A team of scientists at NASA says that a vast ocean was once existent on Mars. As per the new study, published in the journal Science, about four billion years ago, the Red Planet had a giant body of water which covered a large portion of Martian surface. The size of the ocean, as per the estimates, was larger than the Arctic Ocean of Earth. Scientists suggest that the amount of water present on Mars four billion years ago was enough to cover the entire surface of the planet in a liquid layer, having a depth of about 140 meters. However, the researchers have revealed that the water was probably pooled to form a huge ocean, covering almost half of the Mars’s northern hemisphere. At some points, the depth was greater than 1.6 kilometers.
The researchers reached the conclusion by analyzing two forms of water found in the Martian atmosphere, both differing slightly from one another. In the two forms of water one was “regular water” with two hydrogen atoms and one oxygen atom, and another one was “heavy water” in which one hydrogen atom is replaced by a heavier form known as deuterium, forming HDO. The ratio of two forms of water was measured by the research group to figure out their comparative abundance in the planet’s atmosphere. For the study the Keck Observatory’s 10-meter Keck II telescope, NASA’s Infrared Telescope Facility, and ESO’s Very Large Telescope in Chile were used.

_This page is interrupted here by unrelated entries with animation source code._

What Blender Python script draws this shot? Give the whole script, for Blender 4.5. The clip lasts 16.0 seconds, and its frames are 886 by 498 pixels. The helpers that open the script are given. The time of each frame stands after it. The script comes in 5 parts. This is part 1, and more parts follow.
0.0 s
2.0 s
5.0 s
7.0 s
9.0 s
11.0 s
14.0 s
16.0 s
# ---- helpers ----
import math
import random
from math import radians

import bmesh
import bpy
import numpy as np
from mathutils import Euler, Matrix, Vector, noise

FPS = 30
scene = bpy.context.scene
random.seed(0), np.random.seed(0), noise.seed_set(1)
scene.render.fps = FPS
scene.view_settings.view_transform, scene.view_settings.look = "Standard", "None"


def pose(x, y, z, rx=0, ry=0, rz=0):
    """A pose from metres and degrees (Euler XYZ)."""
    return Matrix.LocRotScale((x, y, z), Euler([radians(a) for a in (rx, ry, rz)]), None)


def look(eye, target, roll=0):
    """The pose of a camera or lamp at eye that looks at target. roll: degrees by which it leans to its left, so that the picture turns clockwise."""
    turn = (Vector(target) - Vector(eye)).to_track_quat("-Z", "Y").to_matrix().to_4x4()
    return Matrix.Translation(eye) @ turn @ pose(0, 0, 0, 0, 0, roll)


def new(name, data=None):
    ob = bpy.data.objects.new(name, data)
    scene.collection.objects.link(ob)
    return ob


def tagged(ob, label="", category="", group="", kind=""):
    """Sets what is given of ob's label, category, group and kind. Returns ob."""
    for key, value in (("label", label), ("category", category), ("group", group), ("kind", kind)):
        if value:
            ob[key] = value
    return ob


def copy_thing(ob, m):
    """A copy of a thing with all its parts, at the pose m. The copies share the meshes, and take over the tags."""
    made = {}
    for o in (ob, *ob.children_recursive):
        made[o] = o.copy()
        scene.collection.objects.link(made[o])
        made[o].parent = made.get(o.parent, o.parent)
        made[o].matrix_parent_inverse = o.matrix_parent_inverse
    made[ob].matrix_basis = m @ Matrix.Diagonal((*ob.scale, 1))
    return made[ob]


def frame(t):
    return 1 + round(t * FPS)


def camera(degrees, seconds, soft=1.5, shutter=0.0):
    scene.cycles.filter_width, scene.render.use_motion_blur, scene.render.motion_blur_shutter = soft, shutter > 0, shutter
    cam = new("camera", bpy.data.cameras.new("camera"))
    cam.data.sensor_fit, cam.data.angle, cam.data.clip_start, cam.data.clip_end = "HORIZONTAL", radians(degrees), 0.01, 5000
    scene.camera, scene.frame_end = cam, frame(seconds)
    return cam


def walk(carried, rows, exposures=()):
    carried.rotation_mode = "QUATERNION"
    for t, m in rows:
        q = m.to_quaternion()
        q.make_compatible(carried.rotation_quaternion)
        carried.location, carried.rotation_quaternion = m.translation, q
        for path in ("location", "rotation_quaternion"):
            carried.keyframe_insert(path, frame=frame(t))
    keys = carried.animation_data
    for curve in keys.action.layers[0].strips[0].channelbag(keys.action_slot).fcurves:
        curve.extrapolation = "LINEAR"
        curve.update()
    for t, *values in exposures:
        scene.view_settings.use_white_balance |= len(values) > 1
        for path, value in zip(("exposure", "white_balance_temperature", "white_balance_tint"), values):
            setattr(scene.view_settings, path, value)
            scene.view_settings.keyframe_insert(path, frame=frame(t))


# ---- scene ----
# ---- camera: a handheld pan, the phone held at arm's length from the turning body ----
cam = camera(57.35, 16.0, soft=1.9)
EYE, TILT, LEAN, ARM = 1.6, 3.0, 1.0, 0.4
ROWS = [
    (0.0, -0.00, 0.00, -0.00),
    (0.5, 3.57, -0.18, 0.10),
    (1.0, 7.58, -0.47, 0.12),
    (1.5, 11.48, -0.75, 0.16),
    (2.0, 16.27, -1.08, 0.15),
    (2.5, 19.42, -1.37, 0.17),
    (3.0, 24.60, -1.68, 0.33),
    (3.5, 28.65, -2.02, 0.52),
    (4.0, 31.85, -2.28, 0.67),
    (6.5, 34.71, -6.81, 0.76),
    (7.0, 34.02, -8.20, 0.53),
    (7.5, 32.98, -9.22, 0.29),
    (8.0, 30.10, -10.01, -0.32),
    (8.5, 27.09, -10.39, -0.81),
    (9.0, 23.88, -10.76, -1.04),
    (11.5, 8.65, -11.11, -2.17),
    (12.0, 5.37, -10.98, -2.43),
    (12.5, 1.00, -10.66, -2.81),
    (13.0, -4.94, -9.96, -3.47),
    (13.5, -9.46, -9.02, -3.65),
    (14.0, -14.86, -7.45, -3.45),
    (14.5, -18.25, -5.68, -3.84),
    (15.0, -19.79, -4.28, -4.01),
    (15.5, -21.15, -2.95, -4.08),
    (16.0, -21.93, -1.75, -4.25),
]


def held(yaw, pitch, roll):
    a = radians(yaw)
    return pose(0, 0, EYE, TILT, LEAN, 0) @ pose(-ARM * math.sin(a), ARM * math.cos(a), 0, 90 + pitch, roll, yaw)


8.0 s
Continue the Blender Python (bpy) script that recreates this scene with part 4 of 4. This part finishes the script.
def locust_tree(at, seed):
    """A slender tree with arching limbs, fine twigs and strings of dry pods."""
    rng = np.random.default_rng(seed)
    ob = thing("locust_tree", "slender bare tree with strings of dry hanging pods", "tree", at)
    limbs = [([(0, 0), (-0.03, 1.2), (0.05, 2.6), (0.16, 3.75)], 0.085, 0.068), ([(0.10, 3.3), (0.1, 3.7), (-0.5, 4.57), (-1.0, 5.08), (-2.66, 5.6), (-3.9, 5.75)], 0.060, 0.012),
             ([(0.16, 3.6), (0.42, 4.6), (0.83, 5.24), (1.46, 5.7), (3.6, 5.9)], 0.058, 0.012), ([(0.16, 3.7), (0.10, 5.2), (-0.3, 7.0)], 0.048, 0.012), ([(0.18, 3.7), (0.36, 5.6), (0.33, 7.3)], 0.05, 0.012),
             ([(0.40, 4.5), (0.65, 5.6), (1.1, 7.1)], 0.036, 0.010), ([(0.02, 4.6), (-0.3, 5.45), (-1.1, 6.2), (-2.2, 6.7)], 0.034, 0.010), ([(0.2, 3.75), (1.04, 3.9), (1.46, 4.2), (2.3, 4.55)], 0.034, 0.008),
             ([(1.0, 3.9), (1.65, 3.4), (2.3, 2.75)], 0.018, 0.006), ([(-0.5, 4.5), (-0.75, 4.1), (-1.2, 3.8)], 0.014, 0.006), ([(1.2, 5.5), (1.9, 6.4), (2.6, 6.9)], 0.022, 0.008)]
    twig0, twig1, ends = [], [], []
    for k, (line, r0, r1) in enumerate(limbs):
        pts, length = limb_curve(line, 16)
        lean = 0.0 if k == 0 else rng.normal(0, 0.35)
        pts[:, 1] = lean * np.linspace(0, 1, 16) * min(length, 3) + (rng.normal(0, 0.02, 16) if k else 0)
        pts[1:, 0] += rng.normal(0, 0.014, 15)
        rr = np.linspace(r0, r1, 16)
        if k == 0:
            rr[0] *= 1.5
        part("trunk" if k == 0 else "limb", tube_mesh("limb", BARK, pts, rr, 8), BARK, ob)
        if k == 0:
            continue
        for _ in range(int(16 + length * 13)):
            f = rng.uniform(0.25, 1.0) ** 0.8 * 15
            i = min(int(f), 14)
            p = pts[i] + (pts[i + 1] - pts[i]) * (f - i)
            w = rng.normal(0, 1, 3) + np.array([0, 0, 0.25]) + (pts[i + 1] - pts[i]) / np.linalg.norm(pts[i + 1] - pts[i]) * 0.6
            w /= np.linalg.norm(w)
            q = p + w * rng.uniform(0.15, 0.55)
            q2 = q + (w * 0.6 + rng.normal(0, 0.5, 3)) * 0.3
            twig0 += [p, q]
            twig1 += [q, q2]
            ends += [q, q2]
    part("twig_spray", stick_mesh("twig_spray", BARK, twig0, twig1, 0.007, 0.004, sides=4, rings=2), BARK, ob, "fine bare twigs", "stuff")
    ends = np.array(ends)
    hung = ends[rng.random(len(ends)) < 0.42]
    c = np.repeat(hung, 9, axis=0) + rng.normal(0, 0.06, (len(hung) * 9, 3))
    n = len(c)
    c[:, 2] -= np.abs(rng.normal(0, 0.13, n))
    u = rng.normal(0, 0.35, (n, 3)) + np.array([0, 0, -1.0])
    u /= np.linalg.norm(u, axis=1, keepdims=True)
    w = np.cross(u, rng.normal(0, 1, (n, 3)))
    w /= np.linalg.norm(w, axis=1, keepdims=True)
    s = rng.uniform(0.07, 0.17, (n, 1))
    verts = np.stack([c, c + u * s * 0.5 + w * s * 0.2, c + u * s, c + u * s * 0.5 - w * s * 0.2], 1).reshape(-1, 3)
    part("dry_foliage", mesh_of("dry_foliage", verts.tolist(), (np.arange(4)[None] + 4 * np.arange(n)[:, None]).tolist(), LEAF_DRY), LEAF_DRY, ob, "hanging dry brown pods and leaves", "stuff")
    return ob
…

Geronimo Villanueva, a scientist at NASA’s Goddard Space Flight Center in Greenbelt, Maryland, and lead author of the new paper, stated “Our study provides a solid estimate of how much water Mars once had, by determining how much water was lost to space. With this work, we can better understand the history of water on Mars.” Analysis of the Martian surface suggests that the water was possibly present in the Mars’ Northern Plains as the region has low-lying ground. The ancient ocean there probably covered 19 percent of the planet’s surface.